Historical figures such as Rev. John Brown Gribble were the first Europeans involved in responding to the plight of abused Indigenous women and mixed-race children. Gribble, a Christian missionary born in Cornwall in 1847, came to Australia to work among the Aboriginal population. He described their traditional lifestyle as “the lowest type” of savagery, though he criticised European settlers for introducing alcohol and other destructive influences.
Gribble observed that alcohol restrictions imposed on Aboriginal people led many Indigenous women to turn to prostitution in return for liquor, sometimes at the bidding of their tribesmen. Consequently, Indigenous women would give birth to “half-caste” children and were often pressured to either abandon their newborns or leave the tribe with them.
Gribble advocated for the establishment of mission stations, such as the Warangesda Mission, to offer shelter, food, and Christian instruction to vulnerable women and children.
Gribble recounts:
…these unfortunate children, many of them with well-formed and attractive features, and doubtless possessing minds capable of deep and thorough cultivation, are allowed to run as wild as the emu and kangaroo—and this state of things existing in a country which boasts a Christian Government, and whose churches contribute large sums annually towards the support of Missionary enterprises in far distant lands!
And again, quoting the Sydney Morning Herald, ‘I have recently visited some of their camps on Murrumbidgee, and found black women and numbers of their half-caste children in a state of the most melancholy destitution, deserted by the male members of the tribe; for I find that when the black girls are ruined by white men, so-called, they are then as a rule left to their own dread resources, without food, and nearly naked. And these poor creatures were at the mercy of every white scamp and vagabond. And what, I ask, is the consequence?
The up-rising of a race of wild half-castes in the very midst of a Christian community. And I speak within bounds when I say there are hundred of these young half-castes on the creeks and rivers of Riverina running wiles as the emu and kangaroo, with no idea of anything above or beyond themselves and their immediate surroundings. ‘Like brutes they live, And like brutes they must die,’ unless rescued by true Christian charity.
Rev. John B. Gribble, Black But Comely: Glimpses of Aboriginal Life in Australia
Gribble’s work was motivated by a belief in lifting Indigenous Australians out of what he saw as degradation through Christian faith and structured care. In one instance, Gribble once found a campsite of eleven abandoned women and children, who, in their desperation, accepted his offer to join him, even undertaking a 200-mile journey to escape their conditions. He took some of the young women into his own home for care, and this experience deepened his conviction to establish mission stations for the protection and welfare of abused and abandoned Aboriginal women and children.

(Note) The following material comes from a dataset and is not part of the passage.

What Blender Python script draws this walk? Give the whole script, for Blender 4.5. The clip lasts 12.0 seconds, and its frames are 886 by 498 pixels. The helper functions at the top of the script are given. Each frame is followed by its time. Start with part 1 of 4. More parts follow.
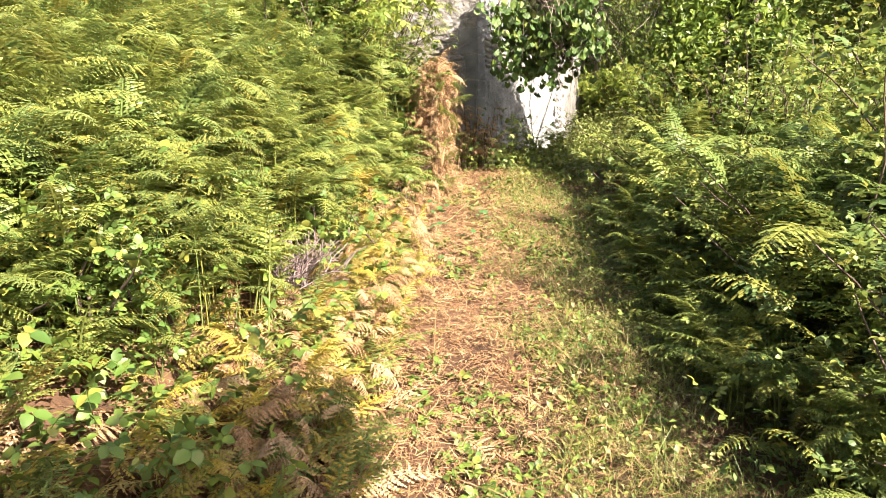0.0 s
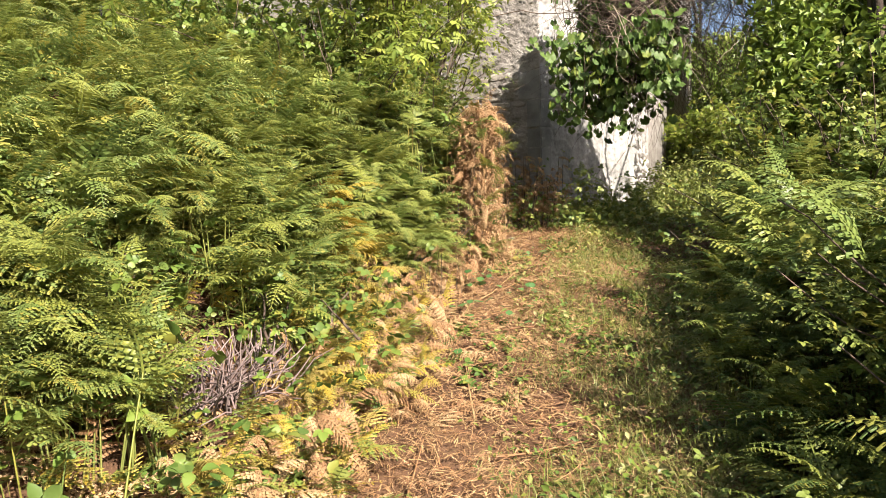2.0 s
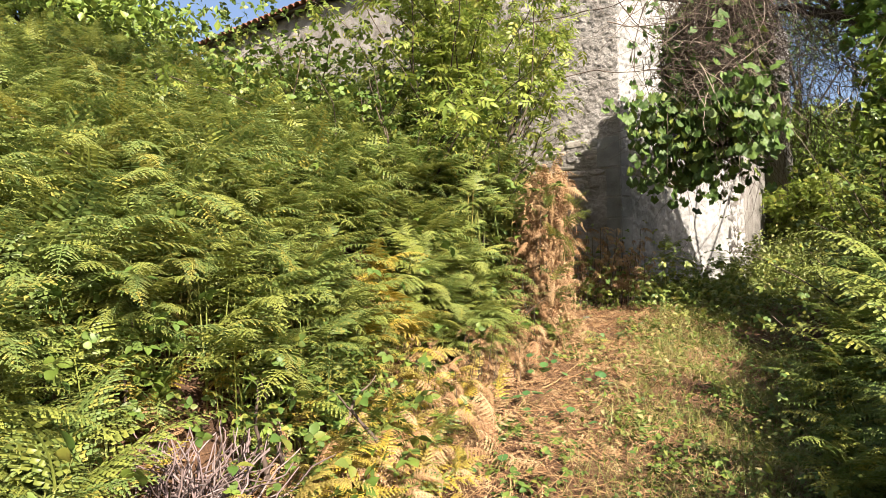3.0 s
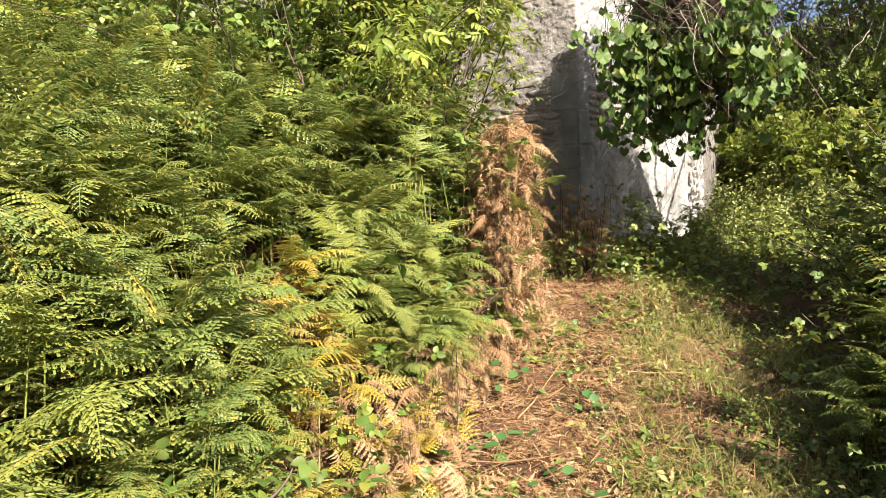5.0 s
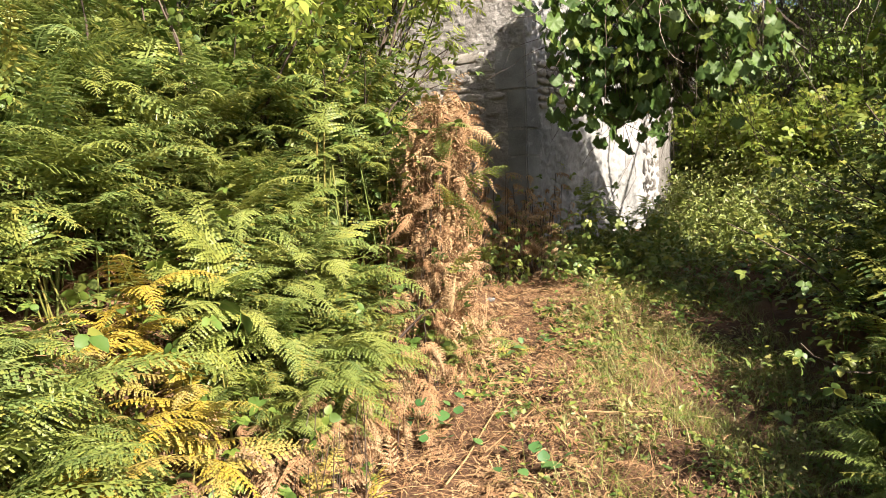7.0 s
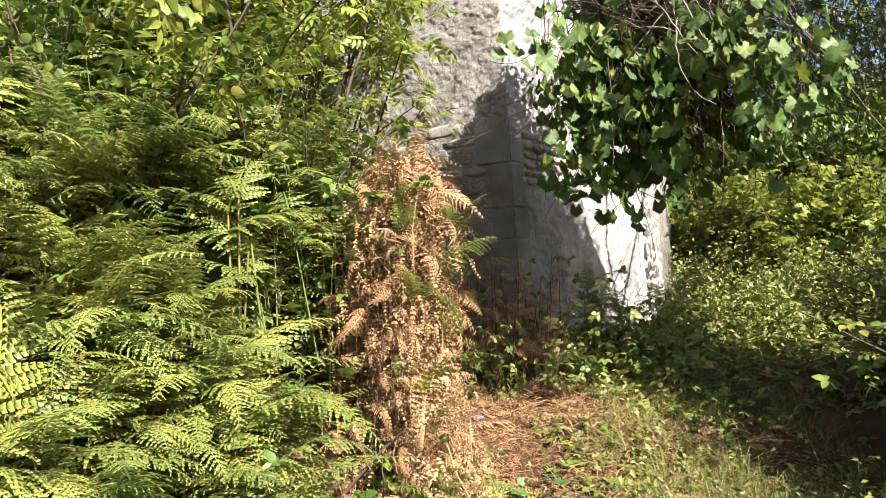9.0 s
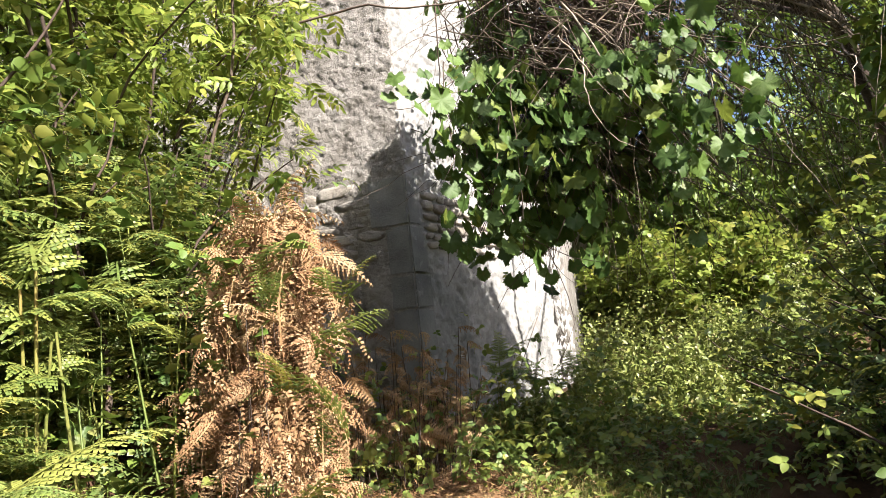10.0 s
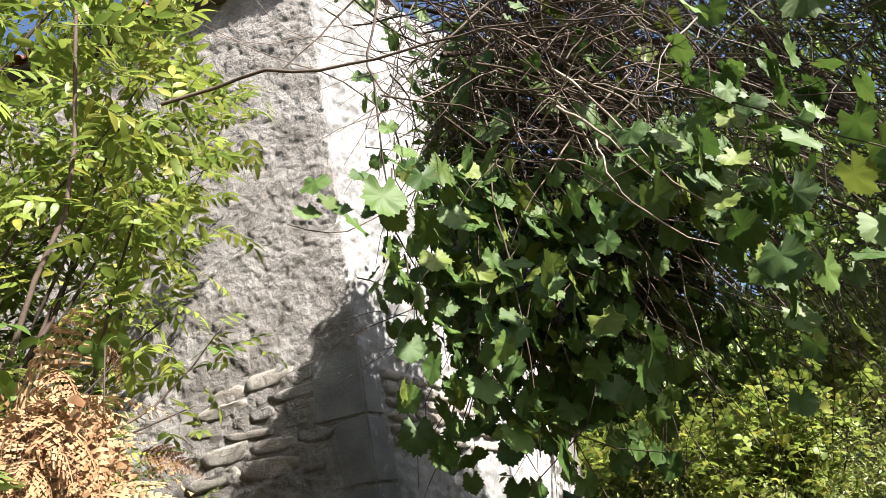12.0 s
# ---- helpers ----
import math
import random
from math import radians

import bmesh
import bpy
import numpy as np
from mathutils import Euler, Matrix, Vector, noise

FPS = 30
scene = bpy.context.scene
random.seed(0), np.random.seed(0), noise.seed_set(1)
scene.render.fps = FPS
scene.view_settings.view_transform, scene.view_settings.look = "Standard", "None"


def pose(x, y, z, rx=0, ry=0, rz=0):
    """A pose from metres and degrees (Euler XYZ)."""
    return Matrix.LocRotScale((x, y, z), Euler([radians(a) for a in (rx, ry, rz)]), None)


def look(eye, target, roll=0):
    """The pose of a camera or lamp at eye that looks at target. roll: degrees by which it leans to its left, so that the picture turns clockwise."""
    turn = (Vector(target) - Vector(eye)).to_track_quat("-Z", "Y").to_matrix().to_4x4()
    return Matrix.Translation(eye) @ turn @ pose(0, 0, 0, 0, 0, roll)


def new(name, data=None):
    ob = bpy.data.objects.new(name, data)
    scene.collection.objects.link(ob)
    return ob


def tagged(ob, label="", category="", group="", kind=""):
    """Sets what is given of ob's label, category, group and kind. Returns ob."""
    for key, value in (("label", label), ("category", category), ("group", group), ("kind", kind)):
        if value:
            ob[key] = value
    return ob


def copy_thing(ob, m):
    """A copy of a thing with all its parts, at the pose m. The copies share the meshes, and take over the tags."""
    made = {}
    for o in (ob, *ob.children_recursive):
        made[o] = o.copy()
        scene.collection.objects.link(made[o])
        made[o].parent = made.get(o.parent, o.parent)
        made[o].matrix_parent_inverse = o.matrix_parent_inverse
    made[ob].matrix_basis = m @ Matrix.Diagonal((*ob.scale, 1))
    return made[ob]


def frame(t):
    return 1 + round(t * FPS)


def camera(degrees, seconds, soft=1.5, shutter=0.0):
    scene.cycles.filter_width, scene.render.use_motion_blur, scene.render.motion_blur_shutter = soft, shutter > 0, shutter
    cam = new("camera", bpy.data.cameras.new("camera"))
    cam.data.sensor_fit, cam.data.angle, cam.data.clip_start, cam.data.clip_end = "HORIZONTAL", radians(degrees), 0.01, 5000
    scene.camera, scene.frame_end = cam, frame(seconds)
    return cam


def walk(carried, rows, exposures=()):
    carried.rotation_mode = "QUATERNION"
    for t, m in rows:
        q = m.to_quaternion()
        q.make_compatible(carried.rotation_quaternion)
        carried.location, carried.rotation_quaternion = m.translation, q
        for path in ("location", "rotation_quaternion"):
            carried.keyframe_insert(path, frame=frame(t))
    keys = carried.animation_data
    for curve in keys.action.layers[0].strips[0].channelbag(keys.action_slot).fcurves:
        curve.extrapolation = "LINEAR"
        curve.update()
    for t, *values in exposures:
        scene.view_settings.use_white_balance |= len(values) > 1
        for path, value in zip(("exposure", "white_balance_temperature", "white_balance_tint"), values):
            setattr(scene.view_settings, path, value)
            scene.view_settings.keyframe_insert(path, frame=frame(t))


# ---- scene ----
cam = camera(66.2, 12.0, 0.5)
METRES, EYE, TILT, LEAN, TURN = 7.0, 1.62, -8.0, 0.0, 0.0
ROWS = [
    (0.0, 0.0, 0.0, 0.0, 0.0, 0.0, 0.0),
    (0.5, 0.0222, 0.0432, 0.0103, 0.41, -0.06, 0.45),
    (1.0, 0.0424, 0.0825, 0.0129, 2.04, 1.05, 1.07),
    (1.5, 0.0629, 0.1353, 0.02, 7.86, 2.63, 1.59),
    (2.0, 0.0675, 0.1803, 0.0314, 8.18, 4.62, 0.57),
    (2.5, 0.0784, 0.2236, 0.0349, 11.61, 8.6, -1.03),
    (3.0, 0.0848, 0.2706, 0.0451, 15.27, 10.68, -1.53),
    (5.0, 0.034, 0.4214, 0.117, 9.53, 5.05, 0.82),
    (5.5, 0.0324, 0.4492, 0.1227, 7.19, 2.4, 1.35),
    (6.0, 0.0408, 0.4749, 0.1351, 7.18, 2.55, 1.5),
    (6.5, 0.0411, 0.5066, 0.1397, 5.08, 2.55, 1.29),
    (8.5, 0.0353, 0.6531, 0.162, 6.73, 10.03, 1.37),
    (9.0, 0.0388, 0.6905, 0.159, 4.3, 11.77, 2.93),
    (9.5, 0.0488, 0.7303, 0.1631, -0.64, 15.07, 6.21),
    (10.0, 0.0464, 0.7669, 0.1767, -2.91, 16.96, 6.89),
    (10.5, 0.0546, 0.8002, 0.1903, -6.54, 24.1, 9.0),
    (11.0, 0.0662, 0.8477, 0.203, -5.49, 30.29, 10.36),
    (11.5, 0.0659, 0.8934, 0.215, -3.24, 31.69, 10.51),
    (12.0, 0.0698, 0.9304, 0.2286, -3.14, 32.61, 11.18),
]
EXPOSURES = [(0.0, 2.72, 6300, 17), (0.6, 2.3, 6300, 17), (1.5, 2.1, 6300, 17), (3.0, 2.1, 6300, 16), (6.5, 2.14, 6250, 16), (9.0, 2.2, 6000, 16), (10.5, 2.24, 5850, 16), (12.0, 2.1, 5750, 15)]
walk(cam, [(t, pose(0, 0, EYE, TILT, LEAN, TURN) @ pose(METRES * x, METRES * y, METRES * z, 90 + pitch, roll, yaw)) for t, x, y, z, yaw, pitch, roll in ROWS], EXPOSURES)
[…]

Gribble noted that once word spread of the refuge at Warangesda—his “House of Mercy”—abandoned women and children began arriving in search of food and shelter. Despite limited space and resources, he admitted them out of compassion. Over time, more Aboriginal people came from across the region—including the Darling, Lachlan, Murray, and even the distant Naomi—drawn by the hope of safety and care. Many chose to stay.
The sad truth in Rev. Gribble’s account is that early Australians—both White and Indigenous—abandoned their children because of skin colour. But this goes beyond skin; it’s a matter of sin. What we must recognize is not only the universal brokenness of humanity but also the power of Christianity to overcome and remedy that sin.
It was Christianity that compelled Gribble to journey to Australia as a missionary to the Aboriginal people. It was Christianity that led him to see Indigenous Australians as equals, worthy of respect, care, and kindness. It was Christianity that motivated him to establish mission stations for abandoned women and children, and it was Christianity that transformed their lives for the better.